The new album's first radio track, "Boom-Bapa-Boom," was also the first song written for Strange Pleasure. "I was sitting in the dining room," Jimmie recalls, "and I got a feeling like I wanted to play, so I got my guitar and turned on the tape recorder. After you get a couple of those moments, you get inspired." The title track 'Strange Pleasure', on the other hand, "was just a haunting melody that came to me and wouldn't go away. That's pretty much what the whole record is."

"When you're writing songs, every once in a while you get a special feeling--it just sort of comes to you. You don't make the song up, you just feel like you received it, like from a radio.
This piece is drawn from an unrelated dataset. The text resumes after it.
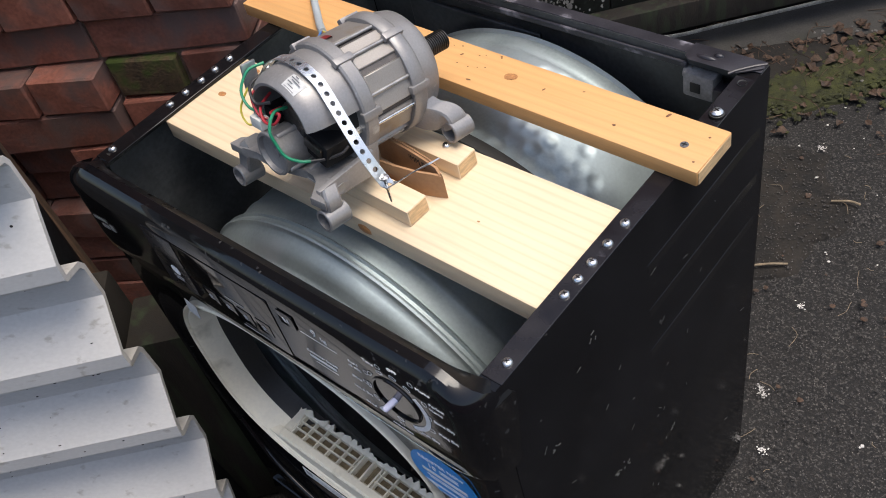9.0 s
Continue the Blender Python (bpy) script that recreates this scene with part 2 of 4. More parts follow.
def part(name, bm, material, parent=None, label="", smooth=True, sharp=38):
    """Links a bmesh in world coordinates as one mesh, under its thing."""
    me = bpy.data.meshes.new(name)
    bmesh.ops.recalc_face_normals(bm, faces=bm.faces)
    bm.to_mesh(me)
    bm.free()
    me.materials.append(material)
    if smooth:
        me.polygons.foreach_set("use_smooth", [True] * len(me.polygons))
        me.set_sharp_from_angle(angle=radians(sharp))
    ob = new(name, me)
    if parent:
        ob.parent = parent
        if parent.type == "EMPTY":
            ob.matrix_parent_inverse = Matrix.Translation(-parent.location)
    if label:
        ob["label"] = label
    return ob


def solo(name, bm, material, label, category, group="", kind="", smooth=True):
    return tagged(part(name, bm, material, smooth=smooth), label, category, group, kind)


def box(x0, x1, y0, y1, z0, z1, bev=0.002, seg=2, m=None, bm=None):
    bm = bm or bmesh.new()
    vs = bmesh.ops.create_cube(bm, size=1)["verts"]
    bmesh.ops.transform(bm, matrix=Matrix.Translation(((x0 + x1) / 2, (y0 + y1) / 2, (z0 + z1) / 2)) @ Matrix.Diagonal((x1 - x0, y1 - y0, z1 - z0, 1)), verts=vs)
    if bev:
        es = list({e for v in vs for e in v.link_edges})
        out = bmesh.ops.bevel(bm, geom=es, offset=bev, segments=seg, profile=0.6, affect="EDGES", clamp_overlap=True)
        vs = list({v for f in out["faces"] for v in f.verts} | {v for v in vs if v.is_valid})
    if m:
        bmesh.ops.transform(bm, matrix=m, verts=vs)
    return bm


def cyl(p0, p1, r0, r1=None, seg=24, bm=None, caps=True, bev=0.0):
    bm = bm or bmesh.new()
    p0, p1 = Vector(p0), Vector(p1)
    d = p1 - p0
    q = d.to_track_quat("Z", "Y").to_matrix().to_4x4()
    out = bmesh.ops.create_cone(bm, cap_ends=caps, segments=seg, radius1=r0, radius2=r0 if r1 is None else r1, depth=d.length,
                                matrix=Matrix.Translation((p0 + p1) / 2) @ q)
    if bev:
        es = [e for e in {e for v in out["verts"] for e in v.link_edges} if len(e.link_faces) == 2 and e.calc_face_angle(0) > 0.9]
        bmesh.ops.bevel(bm, geom=es, offset=bev, segments=2, profile=0.5, affect="EDGES")
    return bm


def lathe(profile, p0, d, seg=48, bm=None, a0=0.0, a1=2 * math.pi):
    """Turns (distance along d, radius) pairs round the axis through p0."""
    bm = bm or bmesh.new()
    q = Vector(d).normalized().to_track_quat("Z", "Y").to_matrix()
    full = abs(a1 - a0 - 2 * math.pi) < 1e-6
    count = seg if full else seg + 1
    rings = []
    for h, r in profile:
        rings.append([bm.verts.new(Vector(p0) + q @ Vector((r * math.cos(a0 + (a1 - a0) * k / seg), r * math.sin(a0 + (a1 - a0) * k / seg), h))) for k in range(count)])
    for a, b in zip(rings, rings[1:]):
        for k in range(seg):
            k2 = (k + 1) % count
            bm.faces.new((a[k], a[k2], b[k2], b[k]))
    return bm


def smooth_path(pts, n=8):
    """Catmull-Rom through the points."""
    p = [Vector(q) for q in pts]
    p = [p[0] * 2 - p[1]] + p + [p[-1] * 2 - p[-2]]
    out = []
    for a, b, c, d in zip(p, p[1:], p[2:], p[3:]):
        for k in range(n):
            t = k / n
            out.append(0.5 * ((2 * b) + (c - a) * t + (2 * a - 5 * b + 4 * c - d) * t * t + (3 * b - a - 3 * c + d) * t ** 3))
    out.append(p[-2])
    return out


def pipe(pts, r, seg=10, n=8, bm=None, smooth=True):
    """A round bar along a smooth path."""
    bm = bm or bmesh.new()
    path = smooth_path(pts, n) if smooth else [Vector(q) for q in pts]
    up = Vector((0.31, 0.17, 0.93))
    rings = []
    for i, c in enumerate(path):
        d = (path[min(i + 1, len(path) - 1)] - path[max(i - 1, 0)]).normalized()
        s = d.cross(up).normalized()
        u = s.cross(d)
        rings.append([bm.verts.new(c + r * (math.cos(2 * math.pi * k / seg) * s + math.sin(2 * math.pi * k / seg) * u)) for k in range(seg)])
    for a, b in zip(rings, rings[1:]):
        for k in range(seg):
            bm.faces.new((a[k], a[(k + 1) % seg], b[(k + 1) % seg], b[k]))
    bm.faces.new(rings[0][::-1])
    bm.faces.new(rings[-1])
    return bm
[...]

That kind of stuff is what I tried to put on this record."

Jimmie Vaughan, on electric and acoustic guitars and lead vocals, is backed on Strange Pleasure by a core band of veteran Austin musicians, his friends and associates of many years. Denny Freeman (piano) is a former member of the legendary Cobras (with Stevie Ray Vaughan) and a solo recording artist in his own right. Drummer George Rains drives the house band at fabled Austin blues club Antone's. Hammond B-3 organist Bill Willis' career dates back to the early '50s, when he played on seminal blues and R&B sessions for King Records of Cincinnati; he has worked with Freddie King and Lavern Baker, among many others. (That's Bill playing all of Strange Pleasure's bass lines on the B-3.)

A native of Dallas, Texas and a longtime resident of Austin, Jimmie Vaughan was a founding member of The Fabulous Thunderbirds. The T-Birds enjoyed a six-year, five-album run on Epic Associated, beginning in 1986 with the platinum album Tuff Enuff and its Top Ten title single. Jimmie played his last gig with The T-Birds on June 16, 1990 in Fort Hood, Texas.
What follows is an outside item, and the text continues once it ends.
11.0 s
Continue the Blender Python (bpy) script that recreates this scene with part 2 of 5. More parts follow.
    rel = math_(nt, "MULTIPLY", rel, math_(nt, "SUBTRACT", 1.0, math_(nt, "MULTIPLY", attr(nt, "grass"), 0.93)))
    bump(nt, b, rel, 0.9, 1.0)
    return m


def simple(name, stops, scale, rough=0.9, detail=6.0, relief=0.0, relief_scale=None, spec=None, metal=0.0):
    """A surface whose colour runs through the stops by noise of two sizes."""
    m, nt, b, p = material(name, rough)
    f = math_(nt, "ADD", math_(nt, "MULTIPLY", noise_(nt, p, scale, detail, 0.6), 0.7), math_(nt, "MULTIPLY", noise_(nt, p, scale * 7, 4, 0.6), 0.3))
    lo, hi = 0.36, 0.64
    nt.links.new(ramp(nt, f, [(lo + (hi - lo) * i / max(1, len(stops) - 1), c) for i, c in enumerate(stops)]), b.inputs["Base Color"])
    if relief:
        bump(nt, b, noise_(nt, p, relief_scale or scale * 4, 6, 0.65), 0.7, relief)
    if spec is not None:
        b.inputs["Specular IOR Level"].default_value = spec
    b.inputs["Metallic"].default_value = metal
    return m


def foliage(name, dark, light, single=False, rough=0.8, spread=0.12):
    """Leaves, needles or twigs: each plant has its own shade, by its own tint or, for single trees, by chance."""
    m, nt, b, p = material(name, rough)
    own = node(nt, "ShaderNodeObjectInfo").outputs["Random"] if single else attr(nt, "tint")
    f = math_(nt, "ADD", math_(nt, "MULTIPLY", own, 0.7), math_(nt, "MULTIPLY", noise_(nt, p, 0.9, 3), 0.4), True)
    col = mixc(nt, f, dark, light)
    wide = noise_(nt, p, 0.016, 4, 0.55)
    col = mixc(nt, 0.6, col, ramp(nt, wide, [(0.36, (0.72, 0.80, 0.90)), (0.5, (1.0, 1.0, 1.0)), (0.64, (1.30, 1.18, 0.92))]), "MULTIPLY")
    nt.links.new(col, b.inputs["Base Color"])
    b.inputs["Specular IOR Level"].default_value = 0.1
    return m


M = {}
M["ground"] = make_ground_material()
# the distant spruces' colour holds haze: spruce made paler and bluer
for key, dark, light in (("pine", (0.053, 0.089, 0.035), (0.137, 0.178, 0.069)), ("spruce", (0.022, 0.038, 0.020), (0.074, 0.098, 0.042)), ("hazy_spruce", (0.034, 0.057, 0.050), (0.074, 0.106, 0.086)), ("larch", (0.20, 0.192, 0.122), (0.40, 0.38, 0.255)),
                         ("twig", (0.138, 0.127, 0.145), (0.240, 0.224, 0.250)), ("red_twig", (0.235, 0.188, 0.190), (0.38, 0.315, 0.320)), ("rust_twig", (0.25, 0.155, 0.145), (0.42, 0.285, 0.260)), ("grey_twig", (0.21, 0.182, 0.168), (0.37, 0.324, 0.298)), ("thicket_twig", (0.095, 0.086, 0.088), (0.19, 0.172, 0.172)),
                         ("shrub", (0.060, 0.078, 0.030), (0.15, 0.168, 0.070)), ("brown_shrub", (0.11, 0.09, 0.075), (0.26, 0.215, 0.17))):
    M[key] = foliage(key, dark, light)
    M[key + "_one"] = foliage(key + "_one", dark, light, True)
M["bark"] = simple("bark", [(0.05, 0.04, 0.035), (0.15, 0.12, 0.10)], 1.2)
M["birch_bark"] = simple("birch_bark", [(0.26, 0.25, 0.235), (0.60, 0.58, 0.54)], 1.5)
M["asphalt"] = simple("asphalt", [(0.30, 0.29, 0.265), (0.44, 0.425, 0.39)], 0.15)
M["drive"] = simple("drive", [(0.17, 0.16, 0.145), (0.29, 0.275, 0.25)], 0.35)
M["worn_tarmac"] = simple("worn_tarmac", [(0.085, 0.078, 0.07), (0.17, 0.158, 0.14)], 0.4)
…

By that time, he and younger brother Stevie Ray Vaughan had completed their first studio collaboration, Family Style, released on Epic Associated in September 1990. No one could have foreseen than just a few weeks prior to the album's release, Stevie Ray would die in a Wisconsin helicopter crash at the age of 35.

"After the accident, I didn't want to hear about anything for about two and half years," Jimmie told the Boston Globe. "Everything changes when something like that happens in your life. Everything...I never stopped playing, but I didn't want to go on tour or make a record for the longest time."
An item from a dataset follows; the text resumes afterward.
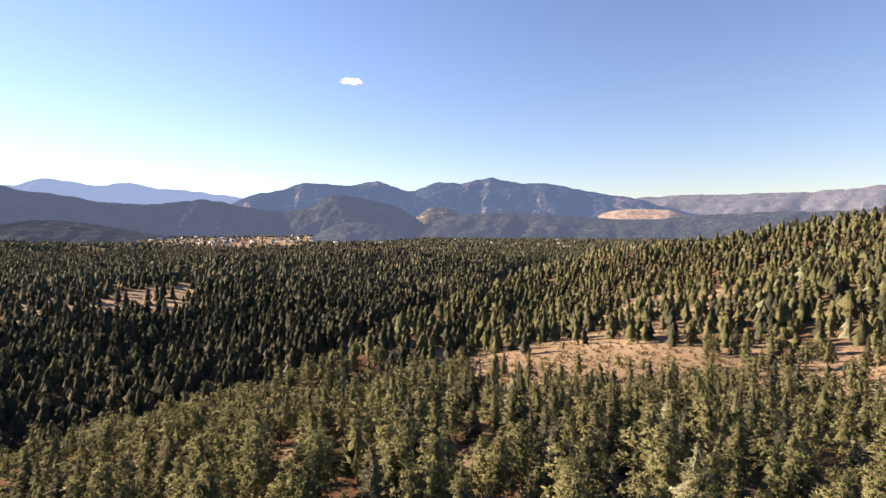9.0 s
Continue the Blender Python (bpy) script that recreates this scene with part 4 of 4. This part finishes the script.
def walls(w, d, h, rise):
    bm = bmesh.new()
    prof = [(-d / 2, -2.0), (d / 2, -2.0), (d / 2, h), (0, h + rise * 0.92), (-d / 2, h)]
    ends = [[bm.verts.new((sx * w / 2, y, q)) for y, q in prof] for sx in (-1, 1)]
    for i in range(5):
        j = (i + 1) % 5
        bm.faces.new((ends[0][i], ends[0][j], ends[1][j], ends[1][i]))
    bm.faces.new(ends[0])
    bm.faces.new(ends[1])
    bmesh.ops.recalc_face_normals(bm, faces=bm.faces)
    return bm


GLASS = plain("dark_window_glass", (0.03, 0.04, 0.05), 0.08)
TIMBER = plain("brown_timber", (0.20, 0.12, 0.075), 0.8)
STUCCO = plain("tan_stucco", (0.30, 0.225, 0.165), 0.9)
PALE_WALL = plain("pale_siding", (0.5, 0.46, 0.41), 0.8)
SLATE = plain("grey_shingles", (0.115, 0.108, 0.108), 0.9)
RED_ROOF = plain("brown_shingles", (0.105, 0.078, 0.066), 0.9)
WHITE_ROOF = plain("white_metal_roof", (0.62, 0.62, 0.61), 0.45)


def house(name, az, d, turn, w, depth, h, wall, roof, label, storeys=2, deck=True, group=""):
    root = tagged(new(name), label, "house", group)
    rise = depth * 0.27
    body = part("wall", walls(w, depth, h, rise), wall, root)
    cap = part("roof", gable(w, depth, h, rise, 0.7), roof, root)
    part("chimney", boxed(w * 0.22, w * 0.22 + 1.1, -0.5, 0.6, h + 0.2, h + rise + 1.2), STUCCO, cap)
    n = max(2, int(w / 3.6))
    for k in range(n):
        for f in range(storeys):
            cx, z0 = -w / 2 + (k + 0.5) * w / n, 0.9 + f * h / storeys
            win = part("window", boxed(cx - 1.0, cx + 1.0, -depth / 2 - 0.09, -depth / 2 + 0.05, z0, z0 + 1.5), PALE_WALL, root)
            part("pane", boxed(cx - 0.88, cx + 0.88, -depth / 2 - 0.12, -depth / 2 - 0.02, z0 + 0.12, z0 + 1.38), GLASS, win)
    part("door", boxed(w * 0.3, w * 0.3 + 1.0, depth / 2 - 0.05, depth / 2 + 0.08, 0, 2.1), TIMBER, root)
    if deck:
        part("deck", boxed(-w * 0.45, w * 0.2, -depth / 2 - 3.0, -depth / 2, h / storeys - 0.3, h / storeys), TIMBER, root)
        for k in range(4):
            px = -w * 0.43 + k * w * 0.2
            part("deck_post", boxed(px, px + 0.2, -depth / 2 - 2.9, -depth / 2 - 2.7, -2.5, h / storeys - 0.3), TIMBER, root)
    x, y, z = place(az, d)
    root.matrix_basis = pose(x, y, z + 0.6, 0, 0, az + turn)
    return root


house("house", 92.3, 556, 10, 19, 10, 7, STUCCO, RED_ROOF, "large tan stucco hilltop house with brown roof", 2, True)
house("house", 100.4, 578, -8, 24, 12, 7.5, TIMBER, RED_ROOF, "large brown timber house on the wooded ridge", 2, True)
house("house", 104.2, 588, 5, 23, 10, 5.5, STUCCO, SLATE, "long low tan house with grey roof on the ridge", 1, True)
house("house", 343.8, 815, 15, 20, 10, 6, TIMBER, SLATE, "brown timber house high on the forested hill", 2, True)
house("house", 281.9, 288, 30, 9, 8, 3.2, PALE_WALL, WHITE_ROOF, "small pale house with white metal roof by the road", 1, False)
house("cabin", 293.0, 336, 60, 4, 5, 4.2, PALE_WALL, SLATE, "small pale cabin among the pines", 1, False)


def town():
    """Little houses scattered over the valley floor and its low hills."""
    spots = [(rng.uniform(168, 189), rng.uniform(2300, 2940)) for _ in range(150)] + [(rng.uniform(120, 165), rng.uniform(1900, 3000)) for _ in range(40)]
    spots += [(rng.uniform(195, 262), rng.uniform(1000, 2300)) for _ in range(36)] + [(rng.uniform(255, 300), rng.uniform(900, 1500)) for _ in range(16)]
    for k, (az, d) in enumerate(spots):
        w, dep = rng.uniform(11, 20), rng.uniform(8, 12)
        wall, roof, lab = ((PALE_WALL, SLATE, "far pale-walled valley house with grey roof"), (STUCCO, RED_ROOF, "far tan valley house with brown roof"),
                           (PALE_WALL, WHITE_ROOF, "far white house with bright metal roof"))[k % 3 if d > 1700 else k % 2]
        root = tagged(new("valley_house"), lab, "house", "houses of the valley")
        part("wall", walls(w, dep, 5, 2.6), wall, root)
        part("roof", gable(w, dep, 5, 2.6, 0.6), roof, root)
        x, y, z = place(az, d, 2.0)
        root.matrix_basis = pose(x, y, z, 0, 0, rng.uniform(0, 360))


town()


# ---- the car on the road ----
def car():
    paint = plain("black_car_paint", (0.012, 0.012, 0.014), 0.18)
    rubber, alloy, lens = plain("tyre_rubber", (0.02, 0.02, 0.02), 0.9), plain("alloy", (0.55, 0.55, 0.56), 0.35, 1.0), plain("headlight_lens", (0.75, 0.77, 0.8), 0.1)
    root = tagged(new("car"), "black sport utility vehicle driving down the road", "car")

    def loft(name, prof, half, inset, mat, parent):
        bm = bmesh.new()
        rows = []
        for sy, k in ((-1, 1.0), (-1, 0.0), (1, 0.0), (1, 1.0)):
            rows.append([bm.verts.new((x, sy * (half - (inset if k else 0) * (0.3 + 0.7 * (z > prof[0][1] + 0.3))), z)) for x, z in prof])
        n = len(prof)
        for a, b in ((0, 3),):
            for i in range(n):
                j = (i + 1) % n
                bm.faces.new((rows[a][i], rows[a][j], rows[b][j], rows[b][i]))
        bm.faces.new(rows[0])
        bm.faces.new(rows[3])
        for r in (1, 2):
            for v in rows[r]:
                bm.verts.remove(v)
        bmesh.ops.recalc_face_normals(bm, faces=bm.faces)
        bmesh.ops.bevel(bm, geom=bm.edges[:], offset=0.07, segments=2, affect="EDGES")
        return part(name, bm, mat, parent)
    loft("body", [(-2.3, 0.35), (2.3, 0.35), (2.35, 0.7), (2.15, 0.95), (1.1, 1.08), (-2.2, 1.12), (-2.35, 0.8)], 0.93, 0.05, paint, root)
    cabin = loft("cabin", [(1.15, 1.02), (0.35, 1.62), (-1.75, 1.66), (-2.2, 1.05)], 0.88, 0.2, GLASS, root)
    loft("roof", [(0.4, 1.6), (0.3, 1.7), (-1.7, 1.74), (-1.85, 1.6)], 0.78, 0.06, paint, root)
    for sx in (1.45, -1.4):
        for sy in (-0.86, 0.86):
            w = bpy.data.objects.new("wheel", None)
            scene.collection.objects.link(w)
            w.parent = root
            for nm, r, t, mt in (("tyre", 0.37, 0.24, rubber), ("rim", 0.24, 0.26, alloy)):
                bm = bmesh.new()
                bmesh.ops.create_cone(bm, cap_ends=True, segments=18, radius1=r, radius2=r, depth=t, matrix=Matrix.Translation((sx, sy, 0.37)) @ Matrix.Rotation(math.pi / 2, 4, "X"))
                part(nm, bm, mt, w)
    for sy in (-0.68, 0.68):
        part("headlight", boxed(2.2, 2.36, sy - 0.2, sy + 0.2, 0.72, 0.88, 0.03), lens, root)
        part("mirror", boxed(0.75, 0.95, sy * 1.45 - 0.12, sy * 1.45 + 0.12, 1.05, 1.2, 0.03), paint, root)
    part("grille", boxed(2.3, 2.37, -0.42, 0.42, 0.55, 0.82, 0.02), rubber, root)
    part("number_plate", boxed(2.36, 2.385, -0.16, 0.16, 0.45, 0.55), lens, root)
    k = int(np.argmin(np.hypot(ROADLINE[:, 0] + 30.0, ROADLINE[:, 1] - 101)))
    p, q = ROADLINE[k], ROADLINE[k + 1]
    t = (q - p)[:2] / np.linalg.norm((q - p)[:2])
    side = np.array((-t[1], t[0])) * -1.75
    pitch = math.degrees(math.atan2(q[2] - p[2], np.linalg.norm((q - p)[:2])))
    root.matrix_basis = pose(p[0] + side[0], p[1] + side[1], p[2] + 0.055, 0, -pitch, math.degrees(math.atan2(t[1], t[0])))


car()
But in 1992, Eric Clapton called to ask Jimmie if he would consider opening a series of Clapton concerts at the Royal Albert Hall in London. "I just didn't have the guts to tell him no. So I went and got me a band... and went over and did those dates [in February-March '93]. There were like 16 dates and, by the end of them, we got really good. Then I came back and said, 'Man, we're all fired up now. What are we gonna do? Let's do something.' So we started making a record." The result, said Guitar magazine, "has the warm feel of a get-together among friends as Vaughan surveys blues, rock, and soul hybrids in a kind of personal version of the melting pot of Texas border radio... It's one stylishly low-key and soulful blues album."

"I've never made music according to what was 'hot' or what was on the charts," says Jimmie Vaughan. "Strange Pleasure is exactly the record I was ready to make, the way I chose to make it. It's just music, but it sounds pretty good to me!"